Creates a plot of propensity score distributions using density or histogram visualization.

Creates a plot showing the top covariates with the largest standardized mean differences before and after matching.

Usage

plot_SMD_matching(m.out)

plot_Equipoise_matching(data, m.out)

plot_SMD_stratification(stratifiedPop, xvars)

plot_Equipoise_stratification(data)

plot_SMD_weighting(data)

plot_Equipoise_weighting(data)

plotPs(
  data,
  unfilteredData = NULL,
  scale = "preference",
  type = "density",
  binWidth = 0.05,
  targetLabel = "Target",
  comparatorLabel = "Comparator",
  showCountsLabel = FALSE,
  showAucLabel = FALSE,
  showEquiposeLabel = FALSE,
  equipoiseBounds = c(0.3, 0.7),
  unitOfAnalysis = "subjects",
  title = NULL,
  fileName = NULL
)

plotCovariateBalanceOfTopVariables(
  balance,
  n = 20,
  maxNameWidth = 100,
  title = NULL,
  fileName = NULL,
  beforeLabel = "before matching",
  afterLabel = "after matching"
)

Arguments

unfilteredData

A logical indicating whether to include unfiltered data in the plot.

maxNameWidth

An integer specifying the maximum width for variable names.

m.out

The output from 'MatchIt', containing matched data.

data

A dataset containing treatment and propensity scores.

stratifiedPop

The dataset containing stratified propensity scores.

xvars

The covariate names to assess balance.

scale

The scale to use: "preference" or "propensity".

type

The type of plot: "density", "histogramCount", or "histogramProportion".

binWidth

The bin width for histograms (default = 0.05).

targetLabel

Label for the treated group.

comparatorLabel

Label for the control group.

showCountsLabel

Logical; whether to show sample counts.

showAucLabel

Logical; whether to show AUC.

showEquiposeLabel

Logical; whether to indicate equipoise range.

equipoiseBounds

A numeric vector of two values defining the equipoise range (default = c(0.3, 0.7)).

unitOfAnalysis

Unit label for counts (e.g., "subjects").

title

Optional title for the plot.

fileName

Optional file name to save the plot.

balance

A data frame containing standardized mean differences.

n

Number of top covariates to display.

beforeLabel

Label for pre-matching imbalance.

afterLabel

Label for post-matching balance.

Value

A 'ggplot2' object showing balance improvement after matching.

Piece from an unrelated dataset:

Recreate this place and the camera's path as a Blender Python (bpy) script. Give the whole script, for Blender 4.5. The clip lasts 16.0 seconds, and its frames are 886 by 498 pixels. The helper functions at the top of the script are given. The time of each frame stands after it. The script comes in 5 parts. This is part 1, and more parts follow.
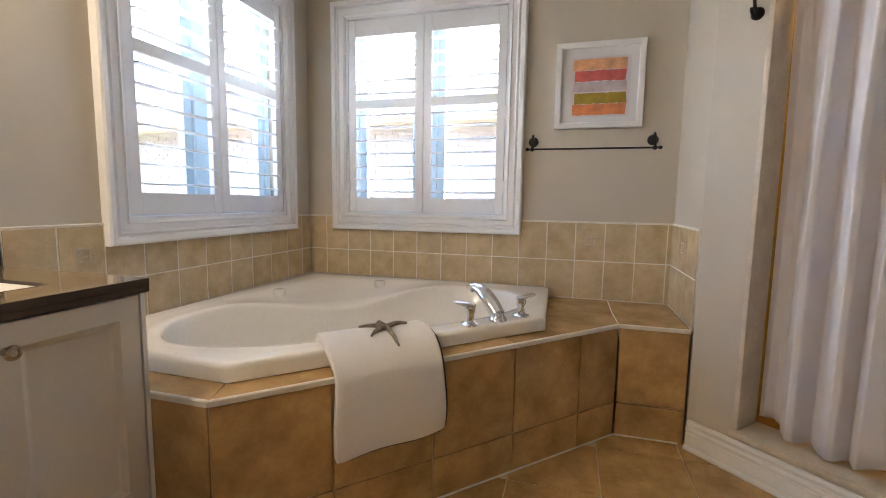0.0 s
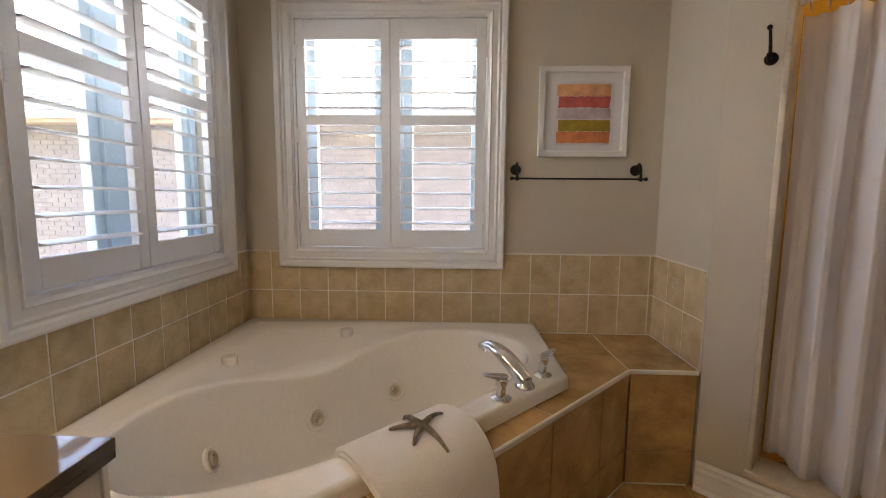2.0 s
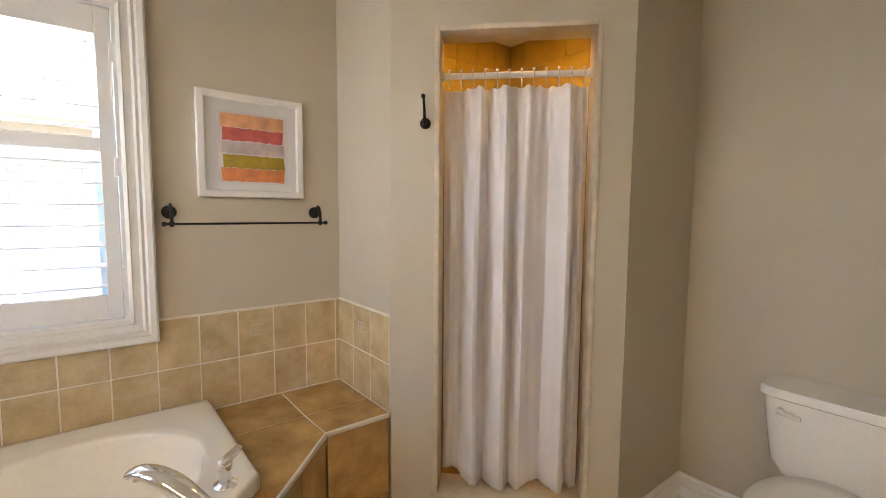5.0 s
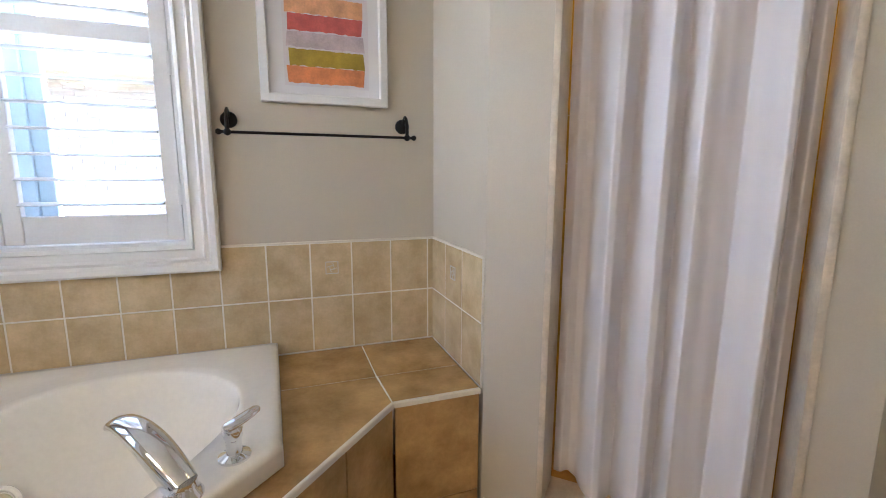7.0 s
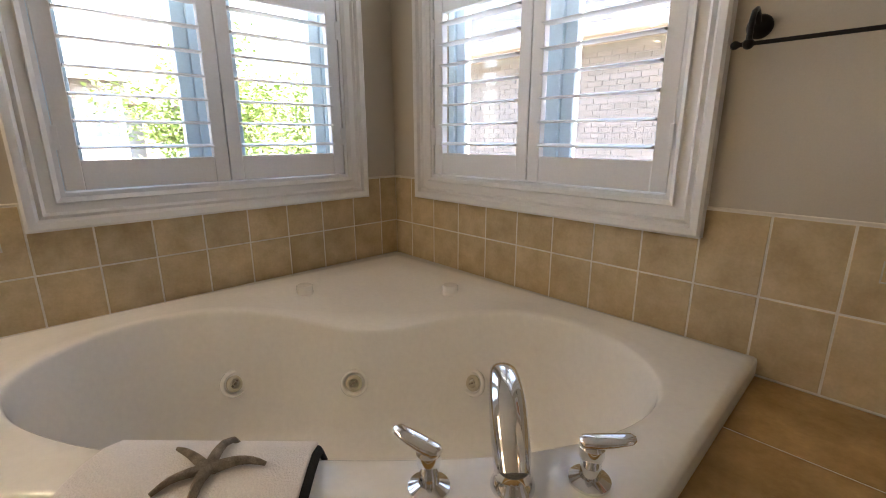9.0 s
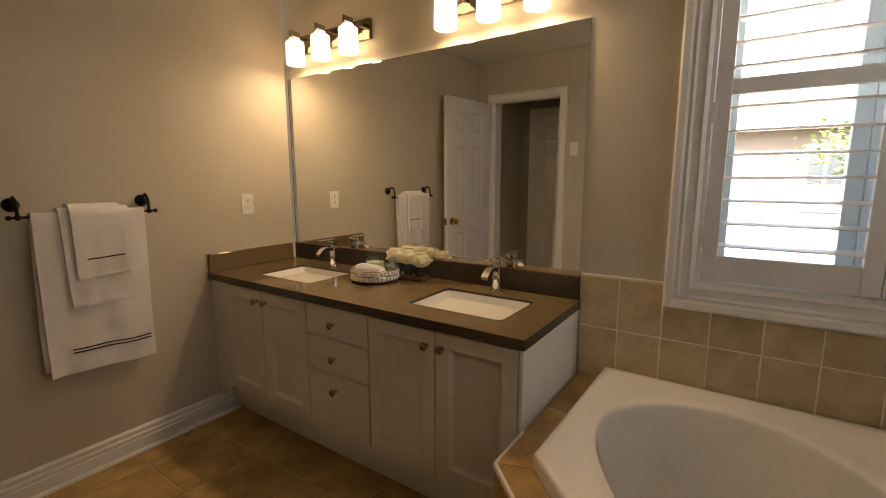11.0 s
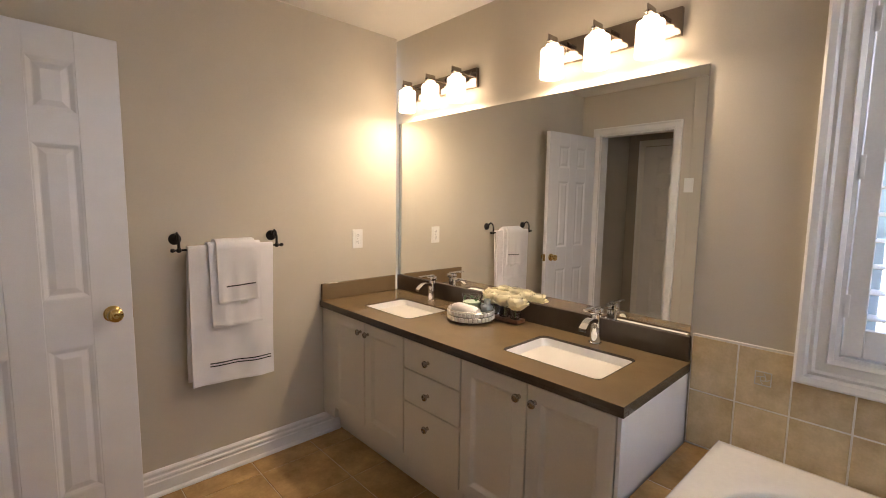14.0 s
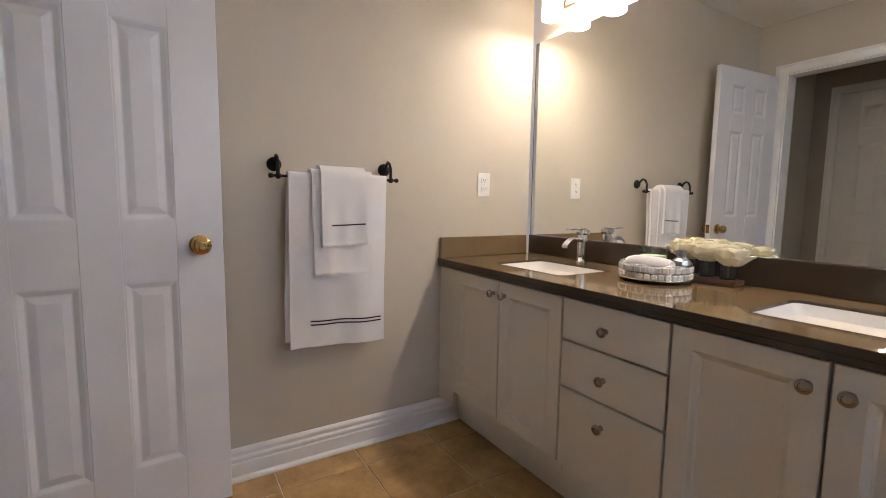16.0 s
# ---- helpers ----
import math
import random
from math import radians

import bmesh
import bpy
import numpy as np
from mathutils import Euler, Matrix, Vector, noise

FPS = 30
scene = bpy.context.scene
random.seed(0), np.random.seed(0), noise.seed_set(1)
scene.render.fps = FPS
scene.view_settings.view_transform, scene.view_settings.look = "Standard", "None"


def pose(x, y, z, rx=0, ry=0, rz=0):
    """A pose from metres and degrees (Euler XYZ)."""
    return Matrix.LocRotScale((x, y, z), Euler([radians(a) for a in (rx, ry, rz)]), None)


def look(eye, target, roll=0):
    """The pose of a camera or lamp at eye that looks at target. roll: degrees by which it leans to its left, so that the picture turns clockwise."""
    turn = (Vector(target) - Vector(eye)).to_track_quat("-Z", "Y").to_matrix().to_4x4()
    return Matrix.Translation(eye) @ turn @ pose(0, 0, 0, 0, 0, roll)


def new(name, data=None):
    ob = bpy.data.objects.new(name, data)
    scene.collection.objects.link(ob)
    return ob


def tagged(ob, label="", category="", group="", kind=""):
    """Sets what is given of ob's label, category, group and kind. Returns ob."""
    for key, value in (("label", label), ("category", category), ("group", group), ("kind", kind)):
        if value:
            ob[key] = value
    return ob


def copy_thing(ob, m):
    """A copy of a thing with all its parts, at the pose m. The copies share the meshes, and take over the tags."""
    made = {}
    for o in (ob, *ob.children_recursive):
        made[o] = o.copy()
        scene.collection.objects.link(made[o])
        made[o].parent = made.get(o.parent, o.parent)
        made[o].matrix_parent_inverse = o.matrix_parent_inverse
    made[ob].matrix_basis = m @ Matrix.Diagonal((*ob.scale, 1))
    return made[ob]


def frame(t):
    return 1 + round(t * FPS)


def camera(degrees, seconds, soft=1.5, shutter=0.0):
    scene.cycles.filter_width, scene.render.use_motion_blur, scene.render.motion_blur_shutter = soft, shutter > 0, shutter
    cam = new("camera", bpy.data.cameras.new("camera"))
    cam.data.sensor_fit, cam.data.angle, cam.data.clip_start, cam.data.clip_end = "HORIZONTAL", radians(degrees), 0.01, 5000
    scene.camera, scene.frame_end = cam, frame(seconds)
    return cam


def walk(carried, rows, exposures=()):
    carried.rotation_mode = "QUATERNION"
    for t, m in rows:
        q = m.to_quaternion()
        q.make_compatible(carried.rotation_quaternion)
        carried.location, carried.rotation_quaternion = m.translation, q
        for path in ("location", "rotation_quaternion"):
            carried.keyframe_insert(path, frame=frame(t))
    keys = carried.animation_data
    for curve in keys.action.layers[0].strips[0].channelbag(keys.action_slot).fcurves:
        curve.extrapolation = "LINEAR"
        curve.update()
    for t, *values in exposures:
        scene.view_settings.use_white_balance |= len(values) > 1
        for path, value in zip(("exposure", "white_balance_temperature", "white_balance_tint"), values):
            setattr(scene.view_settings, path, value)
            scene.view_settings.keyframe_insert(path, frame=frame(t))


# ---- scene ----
cam = camera(89.9, 16.0, 1.0)
PATH = [
    (0, (0.069, 0.197, 1.028), (-0.472, 2.11, 0.813), 0.9),
    (0.5, (-0.098, 0.247, 1.087), (-0.588, 2.172, 0.851), 0.7),
    (1, (-0.286, 0.273, 1.139), (-0.694, 2.217, 0.905), 0.7),
    (1.5, (-0.39, 0.318, 1.176), (-0.65, 2.286, 0.938), 0.6),
    (2, (-0.418, 0.419, 1.215), (-0.491, 2.404, 0.982), 0.5),
    (2.5, (-0.399, 0.477, 1.281), (-0.152, 2.449, 1.051), 0.5),
    (3, (-0.403, 0.53, 1.342), (0.217, 2.42, 1.138), 0.6),
    (3.5, (-0.408, 0.569, 1.416), (0.565, 2.305, 1.225), 0.6),
    (4, (-0.418, 0.583, 1.424), (0.754, 2.195, 1.264), 0.5),
    (4.2, (-0.428, 0.593, 1.414), (0.804, 2.161, 1.266), 0.3),
    (6.3, (-0.119, 0.829, 1.248), (1.016, 2.46, 1.019), 0.2),
    (6.5, (-0.073, 0.876, 1.221), (0.945, 2.579, 0.972), 0.2),
    (7, (0.022, 1.022, 1.164), (0.689, 2.88, 0.848), 0.2),
    (7.5, (0.09, 1.142, 1.136), (0.267, 3.092, 0.729), 0.1),
    (8, (0.194, 1.259, 1.122), (-0.187, 3.169, 0.663), 0.1),
    (8.5, (0.200, 1.335, 1.093), (-0.690, 3.056, 0.598), -0.1),
    (9, (0.175, 1.412, 1.111), (-1.235, 2.743, 0.617), -0.1),
    (9.5, (0.168, 1.472, 1.129), (-1.652, 2.155, 0.655), -0.3),
    (10, (0.183, 1.538, 1.211), (-1.758, 1.418, 0.746), -0.4),
    (10.2, (0.197, 1.566, 1.226), (-1.705, 1.145, 0.786), -0.3),
    (12.3, (0.245, 1.628, 1.417), (-1.19, 0.257, 1.168), 0.6),
    (12.5, (0.244, 1.628, 1.414), (-1.178, 0.243, 1.173), 0.6),
    (13, (0.247, 1.627, 1.41), (-1.15, 0.214, 1.184), 0.7),
    (13.5, (0.253, 1.625, 1.41), (-1.126, 0.194, 1.191), 0.7),
    (14, (0.25, 1.623, 1.403), (-1.115, 0.176, 1.191), 0.8),
    (14.5, (0.234, 1.61, 1.379), (-1.114, 0.148, 1.167), 0.8),
    (15, (0.19, 1.519, 1.315), (-1.133, 0.036, 1.096), 0.9),
    (15.5, (0.134, 1.305, 1.206), (-1.110, -0.241, 0.984), 0.9),
    (15.7, (0.107, 1.212, 1.142), (-1.062, -0.400, 0.940), 0.8),
    (16, (0.092, 1.059, 1.070), (-0.952, -0.636, 0.869), 0.8),
]
EXPOSURES = [(0.0, 4.52, 6200, 13), (1.5, 4.07, 7000, 15), (2.5, 3.77, 7150, 18), (3.2, 3.87, 7250, 18), (4.2, 4.37, 7100, 15), (6.5, 4.87, 6150, 11), (7.0, 4.77, 5750, 11),
             (8.0, 4.42, 6400, 12), (9.0, 3.97, 6900, 14), (9.6, 3.15, 7600, 15), (10.2, 3.05, 9000, 16), (12.3, 4.08, 8150, 20), (14.5, 4.28, 6300, 17), (16.0, 4.33, 5750, 16)]
walk(cam, [(t, look(eye, target, roll)) for t, eye, target, roll in PATH], EXPOSURES)

# ---- world, sun, exposure ----
world = bpy.data.worlds.new("sky")
scene.world = world
world.use_nodes = True
wn = world.node_tree
sky = wn.nodes.new("ShaderNodeTexSky")
sky.sky_type, sky.sun_disc = "NISHITA", False
sky.sun_elevation, sky.sun_rotation = radians(50), radians(85)
sky.air_density, sky.dust_density = 1.0, 2.0
wn.nodes["Background"].inputs[1].default_value = 0.15
wn.links.new(sky.outputs[0], wn.nodes["Background"].inputs[0])
sun = new("sun", bpy.data.lights.new("sun", "SUN"))
sun.data.energy, sun.data.angle, sun.data.color = 4.0, radians(0.5), (1.0, 0.95, 0.88)
sun.matrix_basis = look((9.95, 0.9, 11.9), (0, 0, 0))
# the sky's light in the upper part of the two window openings
for eye, way in (((-1.755, 1.97, 1.90), (1, 0, -0.2)), ((-0.774, 2.932, 1.90), (0, -1, -0.2))):
    daylight = new("window_daylight", bpy.data.lights.new("window_daylight", "AREA"))
    daylight.data.shape, daylight.data.size, daylight.data.size_y = "RECTANGLE", 0.90, 0.37
    daylight.data.energy, daylight.data.color = 0.62, (0.88, 0.95, 1.0)
    daylight.matrix_basis = look(eye, Vector(eye) + Vector(way))

# ---- the plan, in metres ----
WX, NY, SY, CEIL = -1.543, 2.72, -0.735, 2.425   # west, north, south walls, ceiling
DX = 0.64                                        # wall with the doorway
PX = 0.59                                        # short wall beside the tub
RY, EX = 0.38, 1.80                              # toilet alcove: south side, east wall
SHY = 1.555                                      # shower's wall towards the alcove
TH = 0.12
R2 = math.sqrt(0.5)


# ---- materials ----
def material(name):
    m = bpy.data.materials.new(name)
    m.use_nodes = True
    nt = m.node_tree
    return m, nt, nt.nodes["Principled BSDF"]


def node(nt, kind, **values):
    n = nt.nodes.new(kind)
    for key, value in values.items():
        n.inputs[key].default_value = value
    return n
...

Print Method for TTE Objects

Description

Prints a concise summary of the TTE pipeline output.

Usage

## S3 method for class 'TTE'
print(x, ...)

Arguments

x

An object of class "TTE".

...

Additional arguments (currently ignored).

Value

No return value, printed to the console.


Print Method for dTTE Objects

Description

Prints a concise summary of the dTTE pipeline output.

Usage

## S3 method for class 'dTTE'
print(x, ...)

Arguments

x

An object of class "dTTE".

...

Additional arguments (currently ignored).

Value

No return value, printed to the console.


Stratify Population by Propensity Score

Description

Assigns individuals to strata based on their propensity scores.

Usage

stratifyByPs(
  population,
  numberOfStrata = 5,
  stratificationColumns = c(),
  baseSelection = "all"
)

Arguments

population

A data frame containing row IDs, treatment assignments, and propensity scores.

numberOfStrata

Number of strata to create.

stratificationColumns

Additional columns to use for stratification.

baseSelection

Defines which group is used to determine strata cutoffs ("all", "target", or "comparator").

Value

A data frame with stratum assignments.


Summary Method for TTE Objects

Description

Provides a detailed summary of the TTE pipeline output.

Usage

## S3 method for class 'TTE'
summary(x, ...)

Arguments

x

An object of class "TTE".

...

Additional arguments (currently ignored).

Value

No return value, printed to the console.


Summary Method for dTTE Objects

Description

Provides a detailed summary of the dTTE pipeline output.

Usage

## S3 method for class 'dTTE'
summary(x, ...)

Arguments

x

An object of class "dTTE".

...

Additional arguments (currently ignored).

Value

No return value, printed to the console.


Trim Propensity Scores

Description

Trims propensity scores by removing extreme values at both ends of the distribution.

Usage

trimByPsQuantile(propensityScore, trimFraction = 0.05)

Arguments

propensityScore

A numeric vector of propensity scores.

trimFraction

Fraction of extreme values to trim (default 0.05).

Value

A vector of indices indicating which scores to keep.